*GIVEN REQUEST*.
Return only the lines running from the line that holds "carried.location, carried.rotation_quaternion = m.translation, q" to the line that holds "keys = carried.animation_data", including both.

*GIVEN INFORMATION*.
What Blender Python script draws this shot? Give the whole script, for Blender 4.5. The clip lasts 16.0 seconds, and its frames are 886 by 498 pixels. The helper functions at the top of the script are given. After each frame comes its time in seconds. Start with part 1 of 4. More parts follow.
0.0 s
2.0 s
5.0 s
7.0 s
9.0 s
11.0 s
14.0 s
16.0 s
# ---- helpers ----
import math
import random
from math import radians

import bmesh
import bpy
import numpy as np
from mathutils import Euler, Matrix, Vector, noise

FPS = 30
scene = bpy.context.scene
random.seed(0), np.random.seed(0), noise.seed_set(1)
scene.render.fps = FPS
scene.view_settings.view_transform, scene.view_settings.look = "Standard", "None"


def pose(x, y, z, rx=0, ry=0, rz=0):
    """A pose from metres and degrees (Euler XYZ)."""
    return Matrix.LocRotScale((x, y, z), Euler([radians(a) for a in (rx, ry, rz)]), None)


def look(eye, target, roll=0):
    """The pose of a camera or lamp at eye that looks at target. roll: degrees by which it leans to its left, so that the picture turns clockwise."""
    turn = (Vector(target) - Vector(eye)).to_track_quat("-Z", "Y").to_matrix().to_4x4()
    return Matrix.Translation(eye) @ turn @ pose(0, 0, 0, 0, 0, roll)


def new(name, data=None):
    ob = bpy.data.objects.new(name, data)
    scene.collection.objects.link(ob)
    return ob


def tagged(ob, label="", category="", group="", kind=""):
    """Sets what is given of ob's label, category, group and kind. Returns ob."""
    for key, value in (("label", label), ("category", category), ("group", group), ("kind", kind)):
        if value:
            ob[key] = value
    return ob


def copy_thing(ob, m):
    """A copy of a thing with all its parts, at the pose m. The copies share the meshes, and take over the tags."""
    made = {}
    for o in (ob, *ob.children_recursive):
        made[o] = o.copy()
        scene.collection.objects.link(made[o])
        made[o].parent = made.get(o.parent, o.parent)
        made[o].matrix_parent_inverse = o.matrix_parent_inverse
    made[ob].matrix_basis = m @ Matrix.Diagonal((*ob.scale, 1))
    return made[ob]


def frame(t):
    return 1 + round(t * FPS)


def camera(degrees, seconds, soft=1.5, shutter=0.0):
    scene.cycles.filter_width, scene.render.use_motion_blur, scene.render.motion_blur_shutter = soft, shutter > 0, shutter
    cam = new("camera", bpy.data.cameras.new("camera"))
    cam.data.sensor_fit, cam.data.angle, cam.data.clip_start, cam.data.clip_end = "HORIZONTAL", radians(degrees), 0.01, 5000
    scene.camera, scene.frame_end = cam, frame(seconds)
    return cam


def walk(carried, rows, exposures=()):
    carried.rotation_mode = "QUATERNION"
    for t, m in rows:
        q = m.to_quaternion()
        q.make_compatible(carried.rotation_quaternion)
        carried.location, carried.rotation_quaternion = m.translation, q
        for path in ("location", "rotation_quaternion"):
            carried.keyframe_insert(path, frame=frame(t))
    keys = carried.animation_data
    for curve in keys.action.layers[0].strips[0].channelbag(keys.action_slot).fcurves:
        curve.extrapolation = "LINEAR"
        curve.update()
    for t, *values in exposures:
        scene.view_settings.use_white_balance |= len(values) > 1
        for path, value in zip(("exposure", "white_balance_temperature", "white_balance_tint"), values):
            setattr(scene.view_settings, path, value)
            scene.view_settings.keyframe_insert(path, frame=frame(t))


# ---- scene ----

*OUTPUT*.
        carried.location, carried.rotation_quaternion = m.translation, q
        for path in ("location", "rotation_quaternion"):
            carried.keyframe_insert(path, frame=frame(t))
    keys = carried.animation_data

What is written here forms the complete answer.